Reviews of new offerings from James Kestrel, Maxim Jakubowski (edited compilation of Crime Writers’ Association’s Short Story Dagger-winning stories), Nicholas Bowling and Frances Brody

FIVE DECEMBERS by James Kestrel (Hard Case Crime, £16.99) starts in Honolulu, in December 1941, with police detective Joe McGrady investigating a murder.

Following a lead takes him abroad, as a result of which he’s not at home when the Japanese attack on Pearl Harbour takes place. Instead, he’s somewhere even worse.

Through three countries, and through a world war as well as its preamble and its epilogue, Joe keeps his murder investigation alive — and in the darkest of days, it keeps him alive too.

I doubt I’ll read a more satisfying novel this year: if you’re in the market for a crime story, a war story or even a love story, you’ll find them all here.
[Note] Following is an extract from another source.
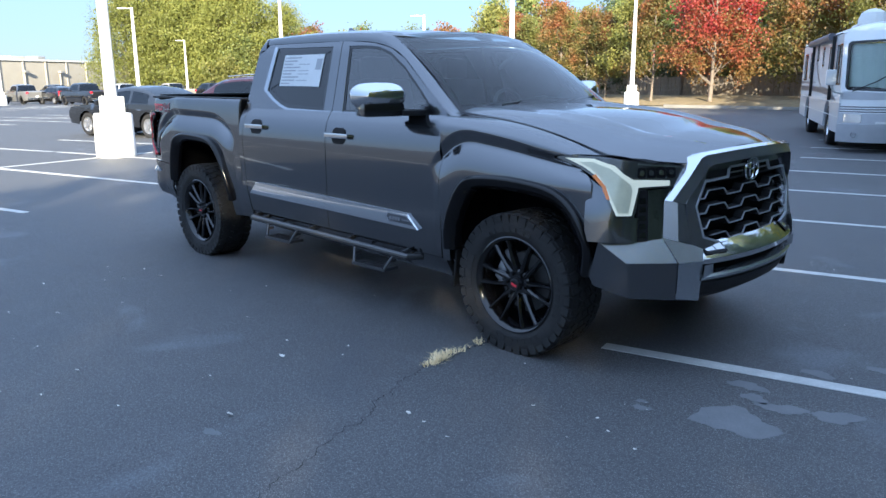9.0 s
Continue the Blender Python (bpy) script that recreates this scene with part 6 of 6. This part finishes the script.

This book is the work of a true craftsman.

The surprising thing about Daggers Drawn, edited by Maxim Jakubowski (Titan, £17.99), is that nobody’s done it before.

It’s a collection of 19 stories which, over the years, have won Britain’s highest award for short crime fiction, the Crime Writers’ Association’s Short Story Dagger.

Quality and variety, therefore, are guaranteed — even before you look at the list of contributors which includes Ian Rankin, Julian Rathbone, Denise Mina and Jeffrey Deaver.

A strange, original, and gripping conspiracy thriller, with elements of science fiction or even fantasy in it, The Follower by Nicholas Bowling (Titan, £8.99) sees a young British woman travel to northern California searching for her twin brother.

He was last heard of as a member of a mountain-worshipping cult, and his last known address was a peculiar hotel in Mount Hookey, a place almost entirely given over to making a living from the followers of Telos.

In a town riven by territory wars between rival scams, no-one is willing to tell Vivian where her missing brother is. It may be that the only answers lie on the mystic mountain itself. I normally prefer my genres unmixed, but I just couldn’t stop reading this book.

Frances Brody has come up with a great setting for her new run of crime novels, written in the traditional style. The first episode, A Murder Inside (Piatkus, £8.99), takes place in 1969, as Nell Lewis, who left the police force for the prison service, arrives at a former borstal in rural Yorkshire to take up her first governorship.

Her task, and her personal mission, is to transform HMP Brackerley into a thoroughly modern open prison for women which will become a model for the service nationwide.

Her insistence that the inmates are to be known as “residents,” and that their stay at Brackerley is intended not to punish them but to prepare them for a future better than their past, doesn’t meet with universal delight.

However, Nell’s real problems begin when a man’s body is found in the grounds. It looks like a suicide, but ex-cop Nell isn’t convinced.

With a competent, dynamic and likeable heroine, and an environment packed with stories great and small, it’s hard to see how this series could fail.